EXERCISE TASK: Find the word "that" in the data. Return every line where it appears.

SOURCE DATA:
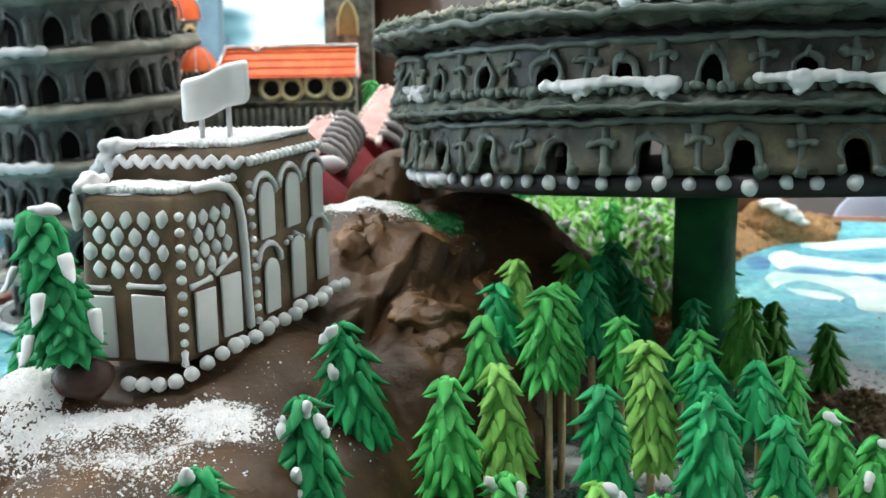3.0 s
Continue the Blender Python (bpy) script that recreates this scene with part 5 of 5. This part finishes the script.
part("print_bar", block(-0.027, 0.030, -0.0004, 0.0001, 0.0050, 0.0062, 0), CLOTH, card, "grey bar of fine print")

pillar = thing("green_pillar", "dark green fondant pillar that carries the arena's board", "pillar", Matrix.Translation((0.1584, 0.5975, 0)))
part("column", wobble(lathe([(0.0, -0.002), (0.0165, -0.001), (0.0150, 0.012), (0.0142, 0.04), (0.0138, 0.08), (0.0145, 0.1085), (0.0, 0.1090)], 40, 0.0008, 6), 0.0012, 45), PILLAR, pillar)

# ---- leaning round tower ----
tower = thing("leaning_tower", "leaning round grey icing tower with arcaded storeys", "gingerbread tower", pose(-0.180, 0.800, 0.0, 0, -3.2, 0))
TH = 0.0325
arcs = []
NB = 14
BALUSTER = mesh("column", wobble(tube([(0, 0, 0), (0, 0, 0.004), (0, 0, 0.011), (0, 0, 0.016)], [0.0030, 0.0022, 0.0020, 0.0028], 7), 0.0010, 200), TOWER)
HOOD = mesh("arch_piping", arch_pipe(0.0072, 0.010, 0.0180, 5), TOWER)
KNOT = mesh("knot", wobble(ball(0.0022, 0.0022, 0.0019, 7, 5), 0.0005, 300), TOWER)
for s in range(8):
    z = 0.006 + s * TH
    r = 0.0535 + 0.0012 * s
    ops = [(360 / NB * k - 180 + 7 * (s % 2), 6.6 + 0.5 * math.sin(k * 3 + s), z + 0.010, z + 0.0185) for k in range(NB)]
    part("storey", merged(arcade(NB, r, z, z + TH - 0.006, 0.005, ops, 4, 0.0012)), TOWER, tower, "arcaded storey wall")
    part("hollow", lathe([(r - 0.012, z), (r - 0.012, z + TH - 0.004)], 40), DARK, tower)
    part("gallery", wobble(wobble(lathe(fine([(r - 0.008, z + TH - 0.0085), (r + 0.010, z + TH - 0.0090), (r + 0.0165, z + TH - 0.0070), (r + 0.0178, z + TH - 0.0042), (r + 0.0150, z + TH - 0.0012), (r - 0.008, z + TH)], 0.003), 150, 0.0013, s), 0.0016, 70, s), 0.0008, 260, s), GALLERY, tower, "thick projecting gallery ledge")
    for k in range(NB):
        put("arch_piping", HOOD, tower, ring_pose(ops[k][0], r + 0.0006, z))
        put("column", BALUSTER, tower, ring_pose(ops[k][0] + 360 / NB / 2, r + 0.0020, z))
        put("knot", KNOT, tower, ring_pose(ops[k][0] + 360 / NB / 2 + 2.5, r + 0.0055, z + 0.0012))
        put("knot", KNOT, tower, ring_pose(ops[k][0] + 360 / NB / 2 - 2.5, r + 0.0055, z + 0.0012))
part("floor", lathe([(0.050, 0.006), (0.066, 0.006), (0.068, 0.003), (0.068, -0.003)], 64), TOWER, tower)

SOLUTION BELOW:
Continue the Blender Python (bpy) script that recreates this scene with part 5 of 5. This part finishes the script.
pillar = thing("green_pillar", "dark green fondant pillar that carries the arena's board", "pillar", Matrix.Translation((0.1584, 0.5975, 0)))